Will Italy and Spain’s decision to ban short selling have any serious effect whatsoever?
YES
Ian Marsh
This move by Spanish and Italian regulators was widely expected, as many others have used similar bans in recent years, hoping to stabilise volatile markets or support plunging stock prices. Unfortunately, bans on short selling don’t seem to do either, at least not for long. Apart from some hard-to-verify bounces on the announcement, prices of stocks supposedly protected by the ban continue to move in line with how they would have without the ban. Why? Because short sellers aren’t really driving the market. It is news about the condition of companies and economies that pushes prices around. If banning short sellers were costless, this lack of effect would not be a problem. But bans are costly. By reducing liquidity they increase the cost of trading for everyone in the market, whether a buyer or a seller. And lower trading volumes make it harder for markets to do their key job of pricing assets accurately.
Ian Marsh is professor of finance at Cass Business School.
NO
Craig Drake
Short selling in the marketplace is crucial for price discovery. Stop this and you cut off the flow of information on a stock or, in this case, hundreds of stocks and their derivatives.
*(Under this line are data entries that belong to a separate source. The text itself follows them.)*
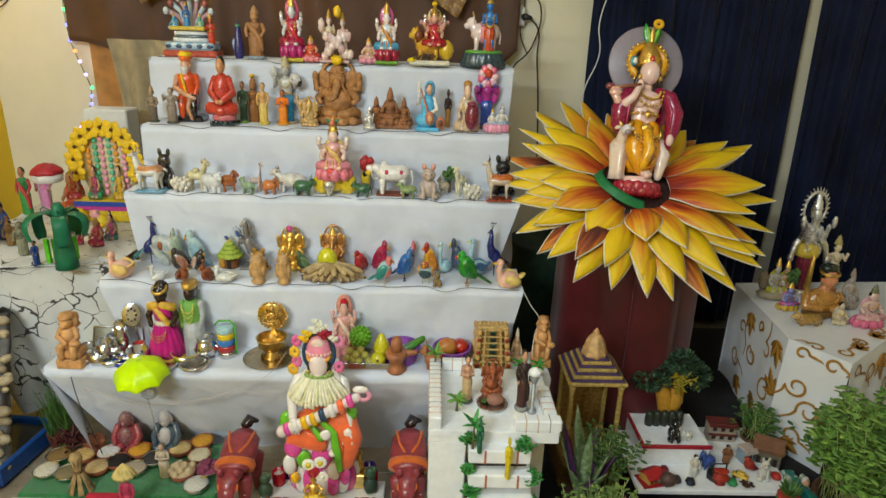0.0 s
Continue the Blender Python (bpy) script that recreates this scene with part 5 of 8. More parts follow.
def petal_mesh(length, width, droop, root, material, bend=0.0):
    """A lance-shaped card petal along +x with a broad pale border and a raised middle crease."""
    f = Form()
    n = 14
    for m, grow, dz in ((EDGE, 0.0034, -0.0022), (material, 0.0, 0.0)):
        vs, fs = [], []
        for i in range(n + 1):
            u = i / n
            if u < 0.42:
                k = u / 0.42
                w = 0.50 + 0.50 * k * k * (3 - 2 * k)
            else:
                w = math.cos((u - 0.42) / 0.58 * math.pi / 2) ** 0.92
            w = width * 0.5 * w + grow
            x = root + (length - root) * u + (2.0 * grow if i == n else 0)
            side = bend * u * u
            z = -droop * u * u + 0.014 * math.sin(math.pi * u) + dz
            for k in (-1, -0.5, 0, 0.5, 1):
                vs.append((x, (w if i < n else 0.0008) * k + side, z + 0.010 * (1 - abs(k)) * math.sin(math.pi * u) - 0.007 * k * k * math.sin(math.pi * u)))
        o = len(vs)
        th = 0.0026 if grow else 0.001
        vs += [(x, y, z - th) for x, y, z in vs]
        for i in range(n):
            for k in range(4):
                a = i * 5 + k
                fs.append((a, a + 5, a + 6, a + 1))
                fs.append((o + a, o + a + 1, o + a + 6, o + a + 5))
            a = i * 5
            fs.append((a, o + a, o + a + 5, a + 5))
            fs.append((a + 4, a + 9, o + a + 9, o + a + 4))
        a = n * 5
        fs.append(tuple(a + k for k in range(5)) + tuple(o + a + k for k in range(4, -1, -1)))
        f.add(vs, fs, m, True)
    return f.mesh("petal")


flower = holder("sunflower", "giant card sunflower with yellow petals shaded dark red", "flower", pose(1.77, -0.40, 1.033, 32, 2, 0))
part("heart", Form().lathe([(0.001, -0.03), (0.125, -0.03), (0.135, -0.012), (0.11, -0.016), (0.001, -0.02)], mat("flower_heart", (0.035, 0.008, 0.006), 0.7, var=0.5, scale=70, bump=0.6), seg=40), flower, "dark hollow flower centre")
part("collar", Form().sheet(lambda u, v: ((0.118 + 0.026 * v) * math.cos(radians(150 + 125 * u)), (0.094 + 0.028 * v) * math.sin(radians(150 + 125 * u)), 0.016 + 0.028 * math.sin(math.pi * u) - 0.016 * v), 30, 3, matte("16703c"), thick=(0, 0, -0.0015)), flower, "green paper collar")
rnd = random.Random(11)
# three rings of petals: angle and reach of each, from the back ring to the front ring
BACK = ((1, 0.49), (17, 0.50), (27, 0.52), (38, 0.45), (47, 0.43), (59, 0.46), (72, 0.42), (84, 0.43), (95, 0.44), (105, 0.47), (114, 0.49), (122, 0.515), (138, 0.46), (158, 0.455), (172, 0.44),
        (190, 0.43), (203, 0.45), (214, 0.445), (226, 0.44), (241, 0.47), (255, 0.445), (269, 0.43), (281, 0.43), (294, 0.46), (310, 0.46), (323, 0.465), (336, 0.465), (350, 0.485))
MIDDLE = ((10, 0.45), (36, 0.42), (68, 0.36), (92, 0.36), (129, 0.44), (151, 0.41), (168, 0.42), (186, 0.38), (206, 0.41), (231, 0.42), (250, 0.40), (266, 0.38), (284, 0.40), (302, 0.42), (319, 0.43), (334, 0.42))
FRONT = ((4, 0.41), (27, 0.42), (50, 0.34), (112, 0.32), (136, 0.37), (158, 0.36), (182, 0.33), (207, 0.34), (232, 0.31), (268, 0.275), (293, 0.31), (317, 0.37), (341, 0.37))
for ring, width, droop, root, z, lift in ((BACK, 0.090, 0.03, 0.11, -0.052, 0.5), (MIDDLE, 0.094, 0.018, 0.11, -0.030, -1.5), (FRONT, 0.108, 0.004, 0.118, -0.006, -4.0)):
    for k, (a, reach) in enumerate(ring):
        dark = (ring is BACK and (a in (105, 114, 122, 158, 47) or k % 6 == 5)) or (ring is MIDDLE and k % 6 == 3)
        reach *= 1.03 + 0.045 * math.cos(radians(a)) + 0.085 * math.sin(radians(a))
        me = petal_mesh(reach, width * rnd.uniform(0.88, 1.1), droop * rnd.uniform(0.3, 1.6), root, PETALDARK if dark else PETAL, rnd.uniform(-0.022, 0.022))
        part("petal", me, flower, m=pose(0, 0, z + rnd.uniform(-0.004, 0.004), 0, 0, a + rnd.uniform(-1.5, 1.5)) @ pose(0, 0, 0, rnd.uniform(-14, 14), lift + rnd.uniform(-3.5, 3.5), 0))
part("stem_block", Form().lathe([(0.12, -0.36), (0.13, -0.3), (0.12, -0.04)], MAROON, seg=24), flower)


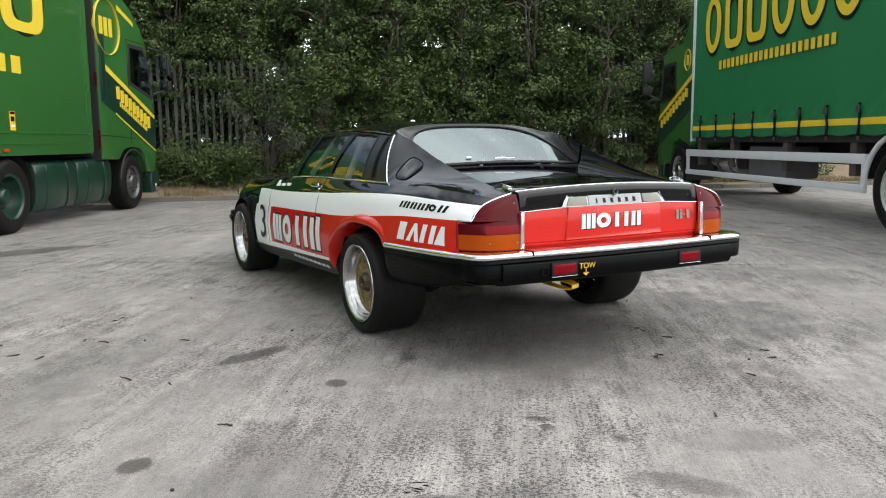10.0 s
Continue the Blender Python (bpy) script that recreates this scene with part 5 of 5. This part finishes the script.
part("wheel_house", box((0.0, -0.62, 0.70), (1.0, 0.9, 0.62), 0.03), TRUCKBLK, rigid)
ROT = Matrix.Rotation(math.pi, 4, "Z")
truck_wheel(0.47, 0.30, False, rigid, Matrix.Translation((0.0, -0.03, 0.47)) @ ROT, ALLOY, "front wheel with a bright alloy rim")
truck_wheel(0.50, 0.60, True, rigid, Matrix.Translation((-6.86, -0.02, 0.50)) @ ROT, STEELWHEEL, "rear twin wheel with a white rim")
truck_wheel(0.50, 0.60, True, rigid, Matrix.Translation((-6.86, -2.38, 0.50)), STEELWHEEL, "rear twin wheel with a white rim")
truck_wheel(0.47, 0.30, False, rigid, Matrix.Translation((0.0, -2.37, 0.47)), ALLOY, "front wheel with a bright alloy rim")
part("mudflap", box((-0.50, -0.28, 0.62), (0.03, 0.50, 0.62), 0.006), TRUCKBLK, rigid)
# load bed and curtain, which bulges a little and hangs in folds by its straps
def curtain_y(x, z):
    """How far the curtain stands out: it hangs slack between its straps and creases above them."""
    slack = abs(math.sin(math.pi * (x + 1.24) / 0.70)) ** 0.7
    low = math.exp(-((z - 1.22) / 0.17) ** 2)
    crease = math.exp(-((z - 1.42) / 0.12) ** 2)
    return 0.012 + 0.012 * noise.noise((x * 1.3, z * 0.8, 2.0)) + low * (0.030 * slack + 0.012 * noise.noise((x * 5.2, z * 3.0, 7.0))) + crease * 0.022 * noise.noise((x * 4.0 + z * 6.0, z * 2.0, 4.0))


rows = []
for z in [1.10 + 0.028 * j for j in range(22)] + [1.72 + 2.23 * j / 14 for j in range(15)]:
    rows.append([(x, curtain_y(x, z), z + 0.012 * math.sin(9.0 * x) * max(0, 1.25 - z) / 0.15) for x in [-0.86 - 8.3 * i / 240 for i in range(241)]])
part("side_curtain", grid(rows, flip=True), CURTAIN, rigid, "dark green tarpaulin curtain", smooth=60)
part("load_box", box((-5.0, -1.24, 2.52), (8.30, 2.40, 2.84), 0.01), CURTAIN, rigid)
part("front_post", box((-0.80, -0.02, 2.45), (0.09, 0.10, 2.85), 0.015), GALV, rigid, "grey front corner post")
part("load_bed", box((-5.0, -1.22, 1.08), (8.30, 2.36, 0.14), 0.02), TRUCKBLK, rigid)
band = [[(x, curtain_y(x, z) + 0.004, z) for x in [-0.90 - 8.2 * i / 240 for i in range(241)]] for z in (1.215, 1.235, 1.255, 1.275, 1.295)]
part("yellow_band", grid(band, flip=True), TRUCKYEL, rigid, "yellow band along the curtain", smooth=60)
for k in range(12):
    x = -1.24 - 0.70 * k
    lean_k = 0.02 * math.sin(2.3 * k)
    st = part("curtain_strap", tube([(x + lean_k * 0.4, 0.030, 1.47), (x + lean_k * 0.6, 0.044, 1.42), (x + lean_k, 0.030, 1.34), (x, 0.026, 1.24), (x, 0.036, 1.10), (x, 0.010, 1.05)], 0.019, 6, flat=0.45), INK, rigid, "black buckled strap")
    part("buckle", box((x + lean_k * 0.7, 0.056, 1.40), (0.060, 0.026, 0.09), 0.008), DARKMETAL, st)
    part("hook", box((x, 0.03, 1.06), (0.03, 0.03, 0.05), 0.005), DARKMETAL, st)
letters(-1.30, -6.20, 2.50, 3.42, 6, 0.035, TRUCKYEL, rigid, out=1, shade=INK, seed=8)
letters(-1.98, -5.60, 2.20, 2.34, 22, 0.036, TRUCKYEL, rigid, out=1, seed=9)
for z0, z1 in ((0.76, 0.88), (0.43, 0.52)):
    plate(-6.24, -0.48, z0, z1, -0.02, GALV, rigid, "side_rail", 0.03, 0.008, "white painted side guard rail")
for x in (-0.52, -6.20):
    plate(x - 0.05, x + 0.05, 0.43, 0.88, -0.035, GALV, rigid, "rail_end", 0.03, 0.006)
for x in (-1.0, -2.4, -4.2, -5.9):
    part("rail_bracket", box((x, -0.12, 0.82), (0.14, 0.12, 0.42), 0.01), RUSTY, rigid)
tk = bmesh.new()
bmesh.ops.create_cone(tk, cap_ends=True, segments=28, radius1=0.24, radius2=0.24, depth=1.0, matrix=Matrix.Translation((-2.0, -0.32, 0.72)) @ Matrix.Rotation(radians(90), 4, "Y"))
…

Short selling bans are the equivalent of a used car garage, with a reputation for selling faulty cars, announcing that customers can no longer look under the bonnet of cars on the forecourt. Bereft of information, customers err on the side of caution and assume that all cars on the forecourt are lemons. However, we have seen in the past that short selling bans are ineffective – investors roll over net short equity index derivatives and therefore maintain their short positions. To labour further with the used car example, Italian and Spanish financials have nothing going through the fuel line. And customers are aware of this. Stopping the market from getting under the bonnet is not going to return market confidence and prices will continue to slide.
Craig Drake is financial features writer at City A.M.